• Exercise requirements: Beginning with the line that contains "return Matrix.Translation(eye) @" and ending with the line that contains "a thing with", reproduce each line exactly; include both and add nothing.

• Material:
**********

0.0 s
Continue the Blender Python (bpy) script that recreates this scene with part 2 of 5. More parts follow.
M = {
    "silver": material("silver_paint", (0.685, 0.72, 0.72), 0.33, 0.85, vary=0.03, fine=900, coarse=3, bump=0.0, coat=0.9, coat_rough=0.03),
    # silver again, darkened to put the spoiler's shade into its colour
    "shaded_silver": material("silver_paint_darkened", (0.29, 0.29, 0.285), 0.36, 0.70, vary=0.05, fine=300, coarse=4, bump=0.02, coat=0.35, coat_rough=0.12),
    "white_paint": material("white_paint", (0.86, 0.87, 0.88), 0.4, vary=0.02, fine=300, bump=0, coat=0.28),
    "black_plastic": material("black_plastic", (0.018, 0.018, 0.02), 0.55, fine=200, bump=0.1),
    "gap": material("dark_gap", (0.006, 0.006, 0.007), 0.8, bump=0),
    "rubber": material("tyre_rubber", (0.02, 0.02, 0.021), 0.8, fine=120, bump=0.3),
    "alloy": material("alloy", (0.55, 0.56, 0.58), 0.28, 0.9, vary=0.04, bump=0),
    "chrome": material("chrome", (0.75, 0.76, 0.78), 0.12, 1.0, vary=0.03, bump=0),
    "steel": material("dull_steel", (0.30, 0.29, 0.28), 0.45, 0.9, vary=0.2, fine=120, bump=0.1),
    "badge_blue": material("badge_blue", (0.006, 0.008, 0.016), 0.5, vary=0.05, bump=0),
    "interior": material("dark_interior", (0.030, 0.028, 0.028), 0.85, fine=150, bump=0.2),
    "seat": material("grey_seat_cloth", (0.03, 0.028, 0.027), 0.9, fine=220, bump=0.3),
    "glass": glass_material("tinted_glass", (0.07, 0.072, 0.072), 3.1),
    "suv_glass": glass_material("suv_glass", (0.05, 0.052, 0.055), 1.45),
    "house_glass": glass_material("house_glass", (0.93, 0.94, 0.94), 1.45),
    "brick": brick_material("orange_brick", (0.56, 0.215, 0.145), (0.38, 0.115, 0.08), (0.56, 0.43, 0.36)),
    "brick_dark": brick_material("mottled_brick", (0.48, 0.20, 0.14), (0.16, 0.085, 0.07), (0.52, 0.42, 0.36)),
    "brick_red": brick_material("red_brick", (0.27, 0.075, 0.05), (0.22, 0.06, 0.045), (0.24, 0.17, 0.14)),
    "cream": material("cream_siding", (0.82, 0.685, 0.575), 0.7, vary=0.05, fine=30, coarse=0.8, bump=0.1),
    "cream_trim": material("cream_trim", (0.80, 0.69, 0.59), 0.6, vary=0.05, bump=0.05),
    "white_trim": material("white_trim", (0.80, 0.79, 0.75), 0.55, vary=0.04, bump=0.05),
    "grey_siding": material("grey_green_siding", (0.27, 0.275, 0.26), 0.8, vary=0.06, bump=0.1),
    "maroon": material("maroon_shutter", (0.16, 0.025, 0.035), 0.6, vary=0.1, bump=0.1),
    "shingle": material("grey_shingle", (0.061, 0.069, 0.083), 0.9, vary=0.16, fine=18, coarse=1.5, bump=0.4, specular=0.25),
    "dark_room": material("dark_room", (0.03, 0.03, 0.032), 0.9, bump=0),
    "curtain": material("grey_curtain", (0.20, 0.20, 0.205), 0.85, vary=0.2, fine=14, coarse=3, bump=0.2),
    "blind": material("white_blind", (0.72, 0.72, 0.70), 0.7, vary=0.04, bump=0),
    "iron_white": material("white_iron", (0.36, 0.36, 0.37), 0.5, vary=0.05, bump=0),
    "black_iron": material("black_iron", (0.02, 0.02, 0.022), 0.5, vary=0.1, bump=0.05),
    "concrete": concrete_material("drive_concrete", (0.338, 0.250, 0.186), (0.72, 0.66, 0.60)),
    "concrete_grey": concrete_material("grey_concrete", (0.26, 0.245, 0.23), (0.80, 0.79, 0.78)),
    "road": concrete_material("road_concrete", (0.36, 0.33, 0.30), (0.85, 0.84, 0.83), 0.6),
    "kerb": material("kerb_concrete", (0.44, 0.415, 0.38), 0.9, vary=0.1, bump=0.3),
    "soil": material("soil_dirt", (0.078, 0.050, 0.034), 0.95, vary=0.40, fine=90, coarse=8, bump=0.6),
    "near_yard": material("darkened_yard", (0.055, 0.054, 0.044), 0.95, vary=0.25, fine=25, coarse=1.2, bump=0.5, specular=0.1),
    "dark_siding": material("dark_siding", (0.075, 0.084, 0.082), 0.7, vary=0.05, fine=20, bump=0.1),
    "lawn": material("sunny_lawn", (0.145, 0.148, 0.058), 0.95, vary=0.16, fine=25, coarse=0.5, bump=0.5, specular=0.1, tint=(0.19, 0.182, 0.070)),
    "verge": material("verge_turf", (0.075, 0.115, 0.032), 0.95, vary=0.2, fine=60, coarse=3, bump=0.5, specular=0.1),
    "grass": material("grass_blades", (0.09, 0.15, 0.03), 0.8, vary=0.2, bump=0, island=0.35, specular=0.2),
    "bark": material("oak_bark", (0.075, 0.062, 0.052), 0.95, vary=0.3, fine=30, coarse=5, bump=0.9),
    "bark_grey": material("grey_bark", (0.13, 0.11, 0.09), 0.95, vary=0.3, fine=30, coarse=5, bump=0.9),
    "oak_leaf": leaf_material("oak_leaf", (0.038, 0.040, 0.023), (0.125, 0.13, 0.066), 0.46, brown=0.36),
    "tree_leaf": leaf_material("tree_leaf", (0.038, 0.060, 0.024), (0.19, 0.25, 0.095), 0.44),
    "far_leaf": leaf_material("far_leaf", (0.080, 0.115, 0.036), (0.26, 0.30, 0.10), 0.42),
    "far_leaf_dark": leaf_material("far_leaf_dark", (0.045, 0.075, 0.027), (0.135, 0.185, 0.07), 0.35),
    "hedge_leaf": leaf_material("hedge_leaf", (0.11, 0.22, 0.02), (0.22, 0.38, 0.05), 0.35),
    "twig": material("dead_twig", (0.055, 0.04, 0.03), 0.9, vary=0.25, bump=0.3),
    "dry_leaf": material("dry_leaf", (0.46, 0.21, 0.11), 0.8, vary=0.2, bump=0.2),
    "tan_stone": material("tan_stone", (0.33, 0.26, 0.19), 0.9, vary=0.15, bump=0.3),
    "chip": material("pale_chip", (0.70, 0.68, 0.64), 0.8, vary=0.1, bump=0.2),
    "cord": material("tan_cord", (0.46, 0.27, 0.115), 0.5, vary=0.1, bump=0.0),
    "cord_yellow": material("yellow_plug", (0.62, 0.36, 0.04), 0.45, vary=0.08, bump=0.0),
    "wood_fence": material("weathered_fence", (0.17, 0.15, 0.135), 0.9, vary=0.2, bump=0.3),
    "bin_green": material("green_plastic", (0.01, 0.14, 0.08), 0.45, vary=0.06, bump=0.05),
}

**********

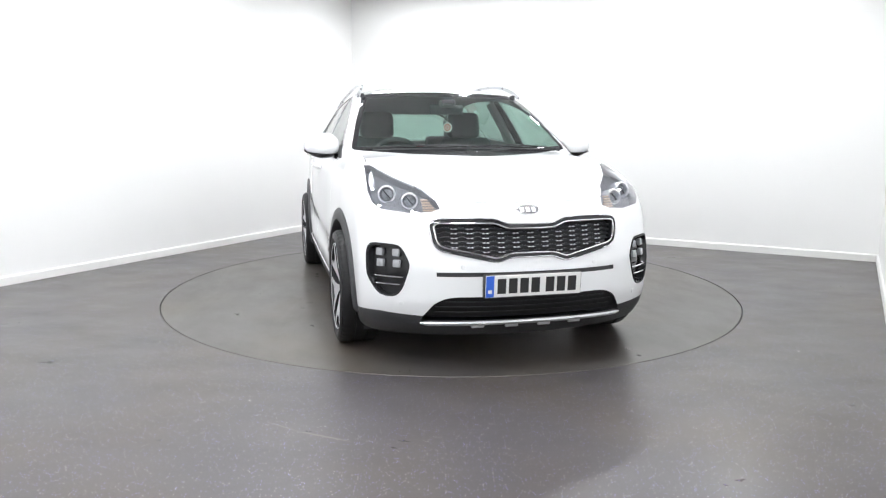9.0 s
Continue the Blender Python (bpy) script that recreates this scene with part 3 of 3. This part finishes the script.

**********

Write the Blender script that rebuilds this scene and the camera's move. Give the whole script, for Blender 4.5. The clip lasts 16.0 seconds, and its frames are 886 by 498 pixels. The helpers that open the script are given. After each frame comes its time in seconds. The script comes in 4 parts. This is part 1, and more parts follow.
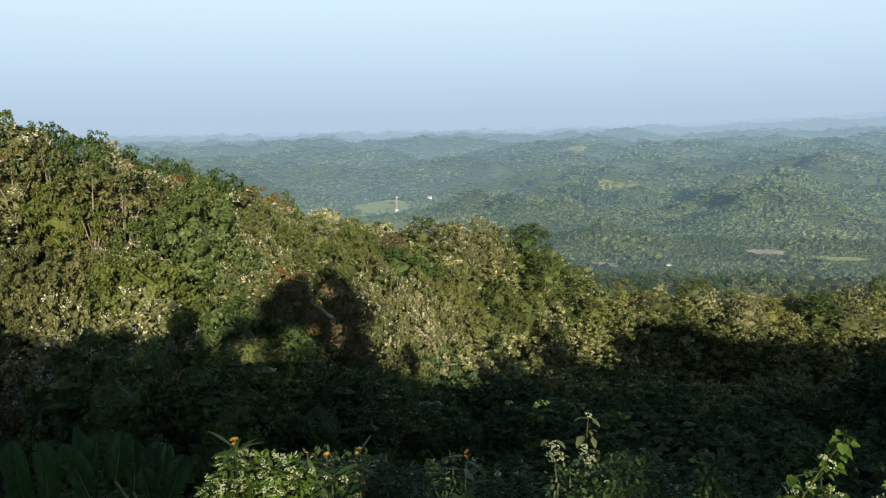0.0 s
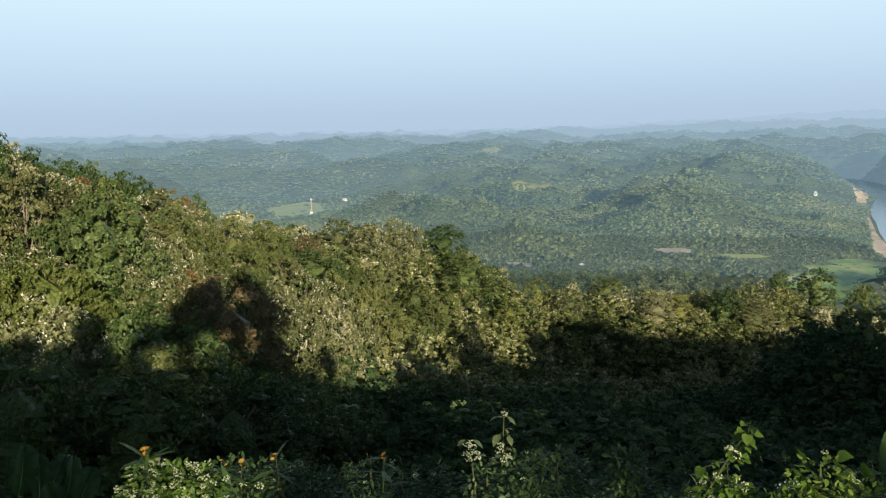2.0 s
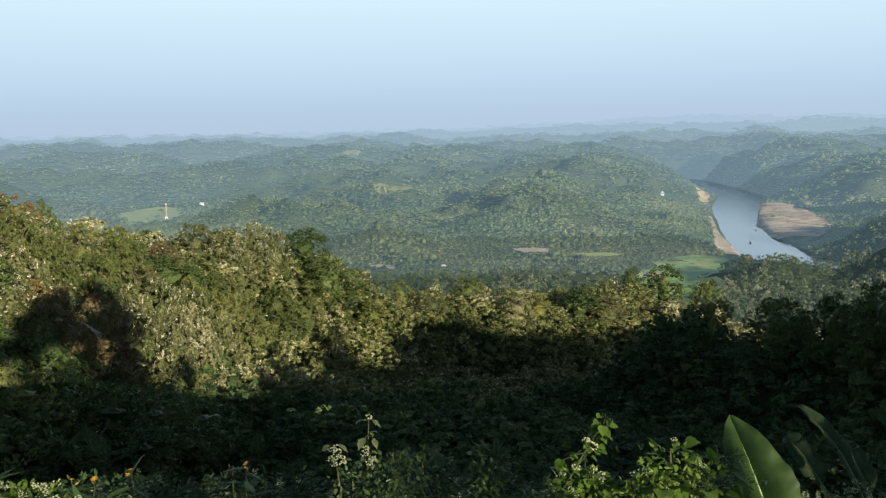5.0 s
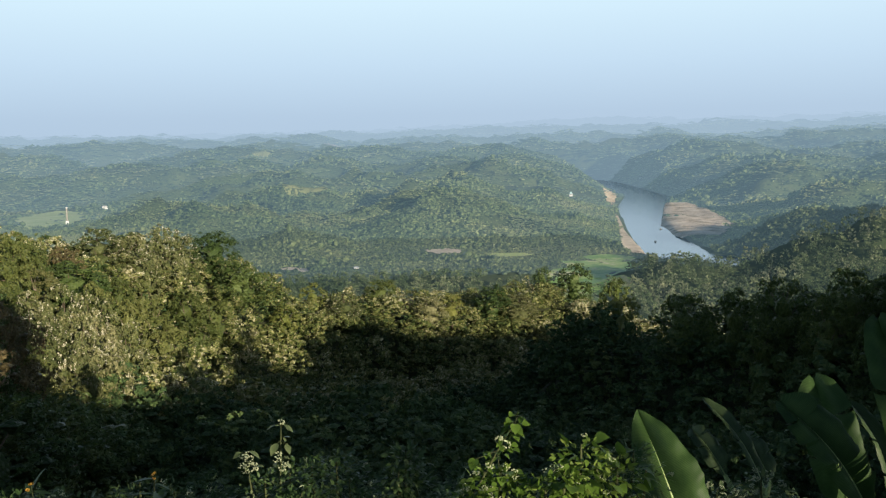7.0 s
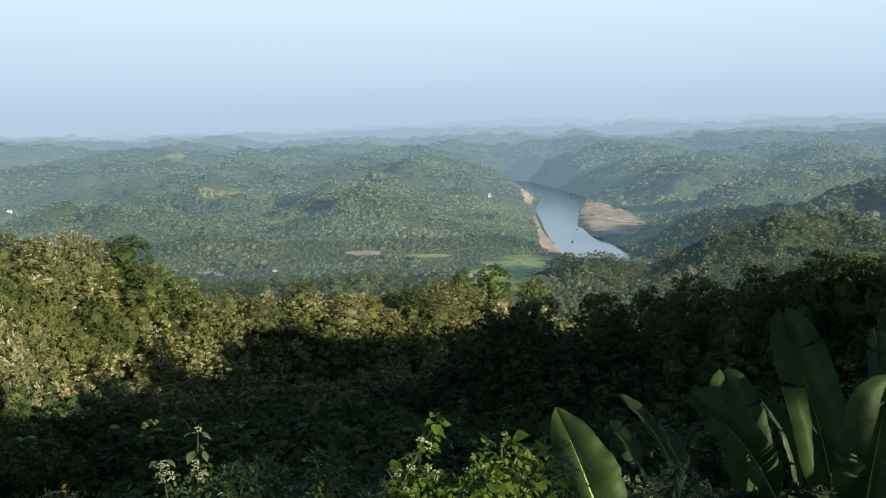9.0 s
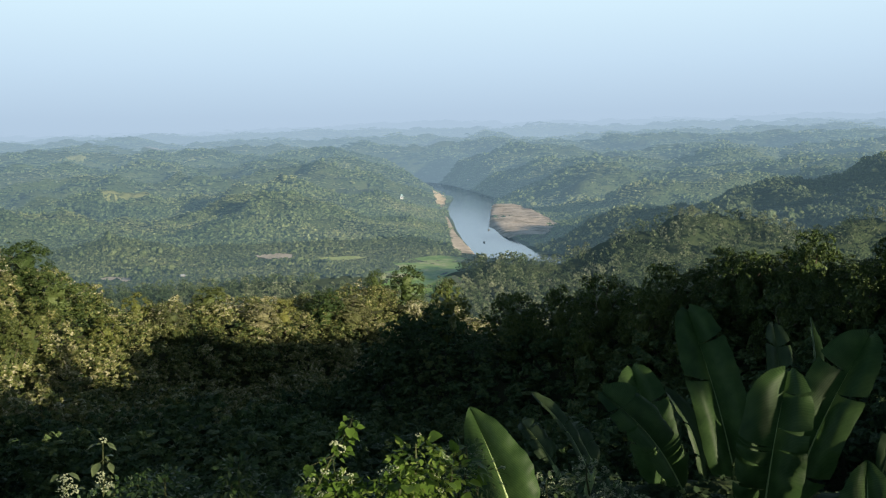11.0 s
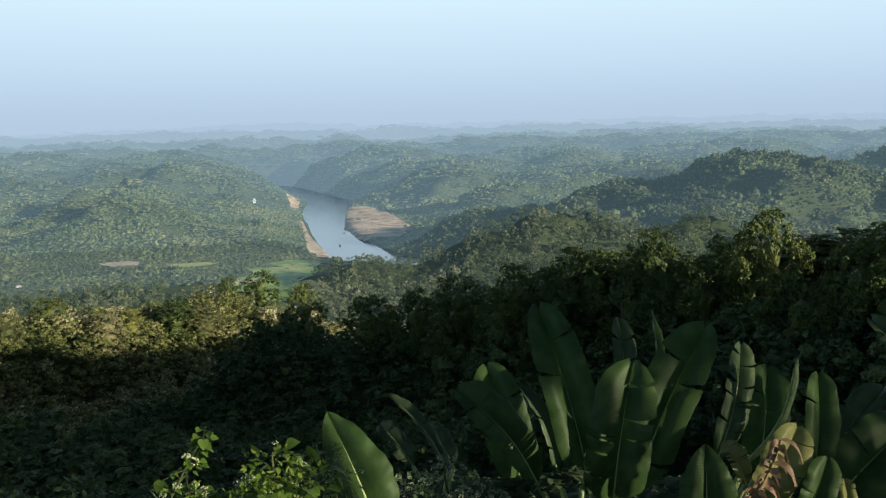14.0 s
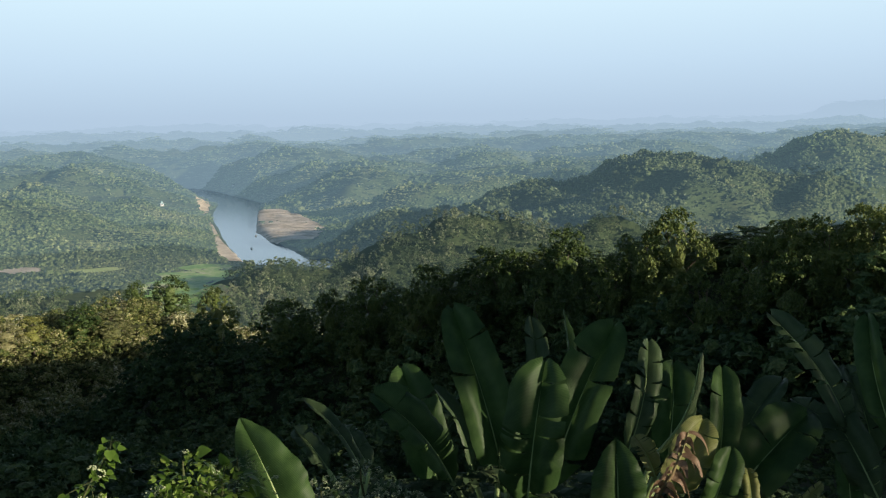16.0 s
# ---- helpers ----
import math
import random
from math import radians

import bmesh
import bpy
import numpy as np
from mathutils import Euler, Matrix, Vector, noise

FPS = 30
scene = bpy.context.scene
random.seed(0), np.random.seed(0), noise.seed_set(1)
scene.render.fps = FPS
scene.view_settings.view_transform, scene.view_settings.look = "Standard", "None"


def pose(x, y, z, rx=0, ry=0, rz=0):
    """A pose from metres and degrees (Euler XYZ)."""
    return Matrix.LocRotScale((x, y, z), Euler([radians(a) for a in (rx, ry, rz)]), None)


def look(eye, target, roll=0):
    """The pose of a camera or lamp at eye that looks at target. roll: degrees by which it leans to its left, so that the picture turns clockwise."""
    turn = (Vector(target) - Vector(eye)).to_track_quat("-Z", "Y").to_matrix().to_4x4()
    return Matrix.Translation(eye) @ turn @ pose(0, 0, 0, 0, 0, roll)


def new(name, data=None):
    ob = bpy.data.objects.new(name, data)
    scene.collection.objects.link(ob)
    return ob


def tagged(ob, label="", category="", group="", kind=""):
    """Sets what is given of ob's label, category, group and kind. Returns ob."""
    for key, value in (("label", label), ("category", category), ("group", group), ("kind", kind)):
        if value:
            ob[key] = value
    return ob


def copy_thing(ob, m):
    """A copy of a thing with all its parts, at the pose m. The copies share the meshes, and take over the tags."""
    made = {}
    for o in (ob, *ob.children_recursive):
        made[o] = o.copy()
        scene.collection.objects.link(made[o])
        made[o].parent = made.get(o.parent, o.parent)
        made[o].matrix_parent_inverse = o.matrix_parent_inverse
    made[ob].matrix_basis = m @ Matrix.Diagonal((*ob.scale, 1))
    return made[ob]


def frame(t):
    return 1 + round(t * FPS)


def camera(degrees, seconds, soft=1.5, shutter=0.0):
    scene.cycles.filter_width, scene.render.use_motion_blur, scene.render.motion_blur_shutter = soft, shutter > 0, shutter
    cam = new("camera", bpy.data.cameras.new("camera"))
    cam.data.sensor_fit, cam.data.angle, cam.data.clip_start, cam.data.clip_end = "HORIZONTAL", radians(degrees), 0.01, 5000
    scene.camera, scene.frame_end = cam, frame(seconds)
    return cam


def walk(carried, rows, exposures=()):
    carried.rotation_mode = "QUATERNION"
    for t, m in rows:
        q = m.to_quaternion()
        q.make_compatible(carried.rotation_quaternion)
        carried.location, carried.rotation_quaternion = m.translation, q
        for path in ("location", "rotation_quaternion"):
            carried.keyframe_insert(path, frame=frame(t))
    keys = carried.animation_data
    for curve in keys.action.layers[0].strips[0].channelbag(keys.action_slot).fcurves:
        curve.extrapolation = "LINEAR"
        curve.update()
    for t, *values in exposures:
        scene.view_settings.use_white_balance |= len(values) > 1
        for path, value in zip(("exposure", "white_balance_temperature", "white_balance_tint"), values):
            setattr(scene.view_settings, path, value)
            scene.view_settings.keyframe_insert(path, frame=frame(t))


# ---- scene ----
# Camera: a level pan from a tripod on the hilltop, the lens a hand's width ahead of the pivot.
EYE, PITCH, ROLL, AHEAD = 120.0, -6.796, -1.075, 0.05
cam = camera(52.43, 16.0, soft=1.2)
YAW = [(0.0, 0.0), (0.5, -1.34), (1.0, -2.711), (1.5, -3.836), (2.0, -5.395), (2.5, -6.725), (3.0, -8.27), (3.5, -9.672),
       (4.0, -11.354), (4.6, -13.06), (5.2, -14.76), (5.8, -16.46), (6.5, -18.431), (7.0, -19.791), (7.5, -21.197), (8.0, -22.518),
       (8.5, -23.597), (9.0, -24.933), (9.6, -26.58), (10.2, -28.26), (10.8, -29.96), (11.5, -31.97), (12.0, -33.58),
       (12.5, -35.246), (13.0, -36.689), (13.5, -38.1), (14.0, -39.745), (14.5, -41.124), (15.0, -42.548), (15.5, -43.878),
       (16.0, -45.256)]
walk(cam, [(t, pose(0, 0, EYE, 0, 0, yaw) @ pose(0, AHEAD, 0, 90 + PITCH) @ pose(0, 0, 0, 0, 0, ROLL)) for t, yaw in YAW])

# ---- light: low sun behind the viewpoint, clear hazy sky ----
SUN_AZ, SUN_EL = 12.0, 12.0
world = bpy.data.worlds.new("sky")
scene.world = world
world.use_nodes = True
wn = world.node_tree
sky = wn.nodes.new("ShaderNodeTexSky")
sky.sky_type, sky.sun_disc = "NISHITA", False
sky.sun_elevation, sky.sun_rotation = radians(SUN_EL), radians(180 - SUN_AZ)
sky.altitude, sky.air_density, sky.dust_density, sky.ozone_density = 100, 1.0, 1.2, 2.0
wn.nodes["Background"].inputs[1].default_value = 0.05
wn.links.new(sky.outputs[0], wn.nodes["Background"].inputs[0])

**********

• Answer:
    return Matrix.Translation(eye) @ turn @ pose(0, 0, 0, 0, 0, roll)


def new(name, data=None):
    ob = bpy.data.objects.new(name, data)
    scene.collection.objects.link(ob)
    return ob


def tagged(ob, label="", category="", group="", kind=""):
    """Sets what is given of ob's label, category, group and kind. Returns ob."""
    for key, value in (("label", label), ("category", category), ("group", group), ("kind", kind)):
        if value:
            ob[key] = value
    return ob


def copy_thing(ob, m):
    """A copy of a thing with all its parts, at the pose m. The copies share the meshes, and take over the tags."""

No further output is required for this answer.